Sexo e morte
05-05-2017 - 06:30

Tem de haver um mundo equilibrado algures entre a carpideira que nos reduzia à dor e a sexóloga que nos reduz à condição de orangotangos excitados.

Quando os nossos pais nasceram nos anos 30, 40 ou 50, a morte não era uma raridade. Hoje em dia, podemos chegar aos 50 anos sem atravessarmos esse Rubicão moral que é a morte de alguém mesmo próximo.

Esta ausência de sofrimento era impossível há mais de meio século. Aliás, há mais de meio século nem toda a gente chegava aos 50 anos. Morria-se cedo e às mãos de doenças que entretanto foram dominadas pela tecnologia farmacêutica.

A vitória da medicina e da química sobre a doença, sobretudo em países pobres como Portugal, estava muito longe dos actuais quinze-a-zero. As doenças e as mortes constantes ainda estavam no centro da nossa condição; o choro da carpideira era uma das faixas obrigatórias da banda sonora. Desde a infância, a pessoa habituava-se aos acordes da treva. O pai ou a mãe podiam morrer aos 30 ou aos 40; as crianças sabiam que podiam perder a mãe no parto de um irmão mais novo, ou sabiam que podiam perder o tal irmão mais novo, ou os dois. Depois, mesmo que sobrevivesse ao parto, aquele irmão mais novo poderia morrer nos primeiros anos de vida. Perder um bebé ou uma criança para a doença hoje em dia é um inferno raro. Mas, no tempo da minha avó, era tão natural como o vento a passar nas árvores.
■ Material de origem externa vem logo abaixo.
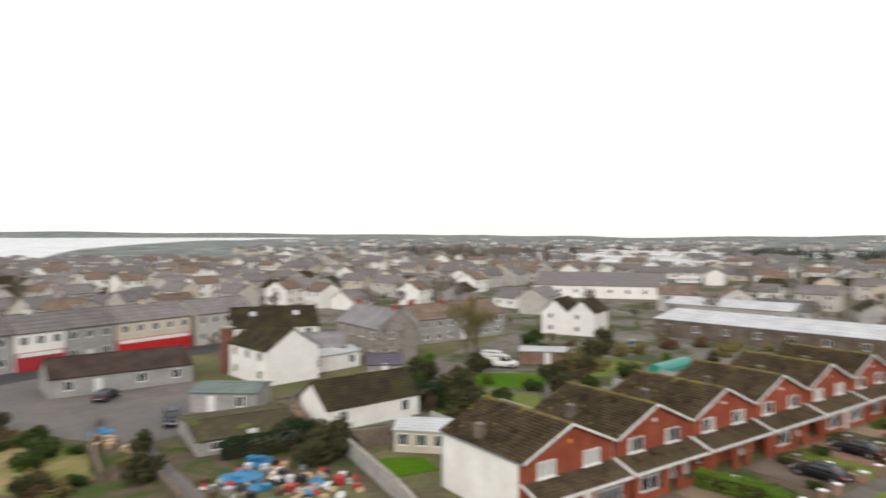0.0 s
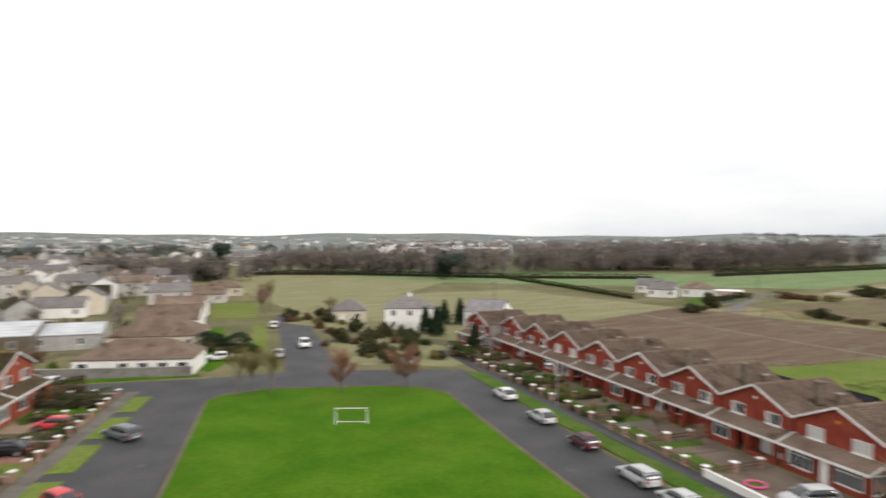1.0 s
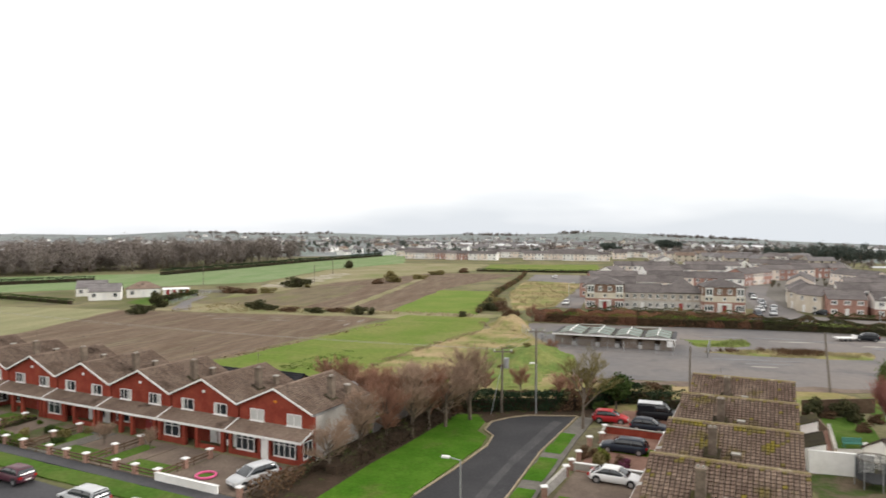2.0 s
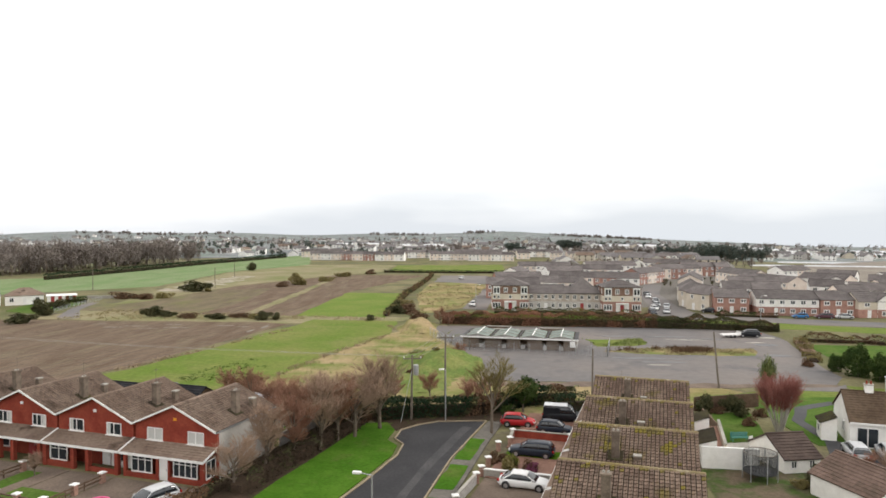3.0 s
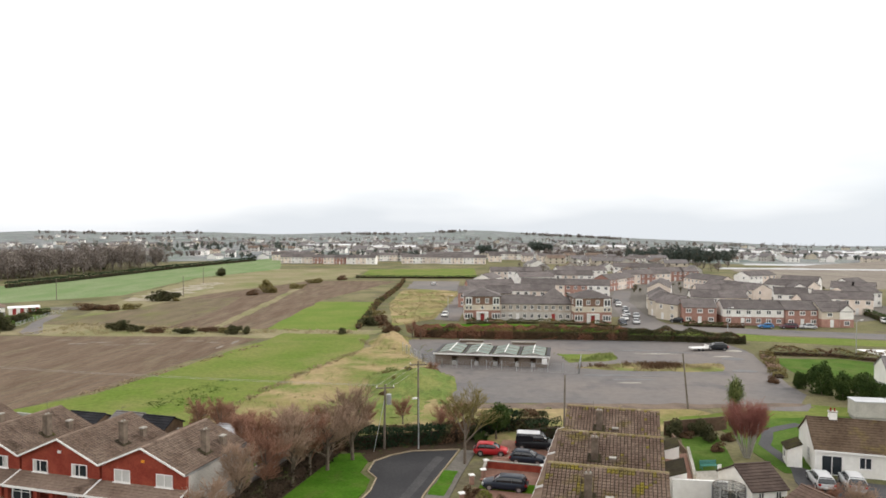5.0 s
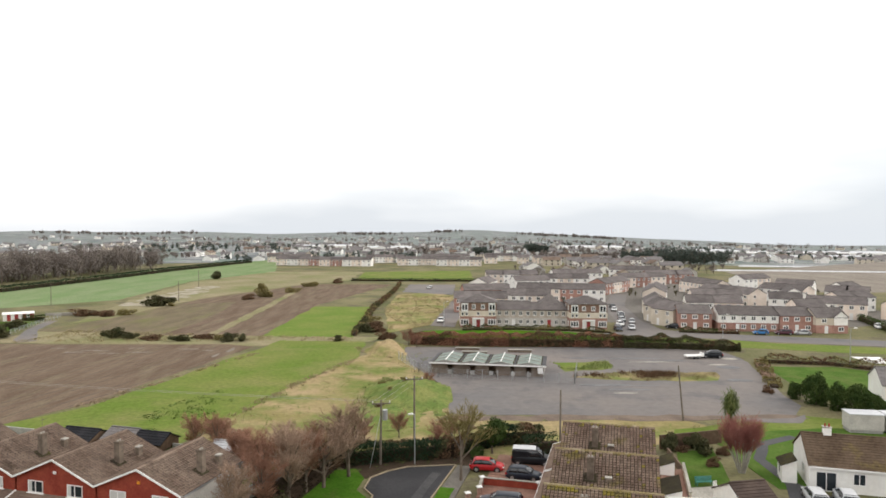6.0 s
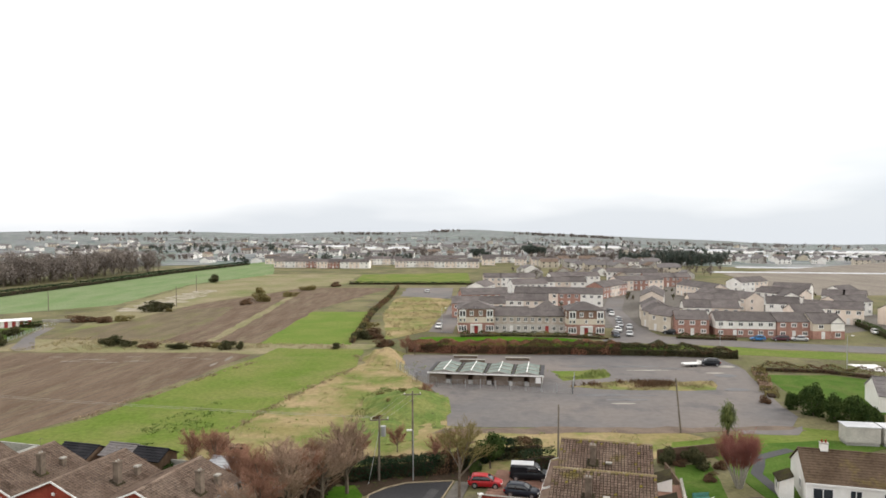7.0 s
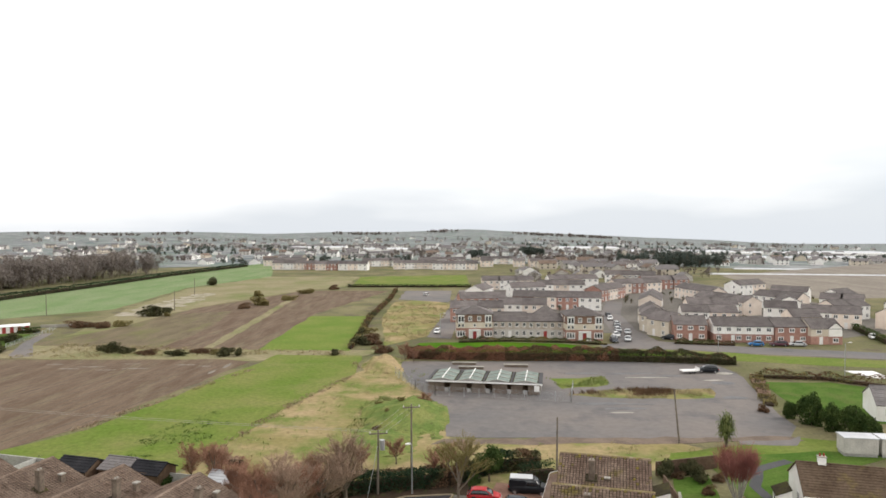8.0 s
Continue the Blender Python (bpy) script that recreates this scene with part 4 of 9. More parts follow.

Neste contexto, a morte nunca poderia ser o tabu que é hoje; era uma porta de uso frequente que o futuro poderia abrir a qualquer instante. Aliás, nem havia porta, o frio entrava sem licença.

Se a morte não era um tabu, o sexo era com certeza o grande interdito. Ou seja, a sociedade onde os nossos pais nasceram era o exacto oposto da sociedade onde estão a nascer os nossos filhos. Como se vê em vários aspectos (a higienização da Páscoa, o azedume em relação à fé, a distanásia médica, o culto do corpo, a paranóia com a alimentação), o nosso tempo não sabe lidar com a doença, com a dor, com a morte. Até se procura retirar a morte do espaço público. A morte é um embaraço. Os familiares não visitam as campas dos seus mortos no cemitério. O próprio luto já é considerado uma doença pela hiperactiva psiquiatria moderna.

As autarquias até aboliram o termo “cemitério”, agora fala-se em “complexo mortuário” ou “centro funerário”. Ao mesmo tempo que fecha a morte neste casulo, a sociedade abre o sexo por completo, transformando o corpo sexualizado, sobretudo o corpo feminino, na grande presença do espaço público. Os soluços da carpideira deram o lugar aos gemidos de prazer no centro da banda sonora.

O meu pai nasceu numa época que normalizava a morte e que interditava o sexo. As minhas filhas nasceram numa época que normaliza o sexo e que interdita a morte. Não estou a fazer juízos de valor, estou só a constatar uma total inversão dos interditos, que, parece-me, ainda desorienta grande parte dos cristãos. A cristandade ficou sem pé com esta mudança. Mas também me parece que a síntese destes dois tempos tão distintos só poderá ser cristã. Tem de haver um mundo equilibrado algures entre a carpideira que nos reduzia à dor e a sexóloga que nos reduz à condição de orangotangos excitados.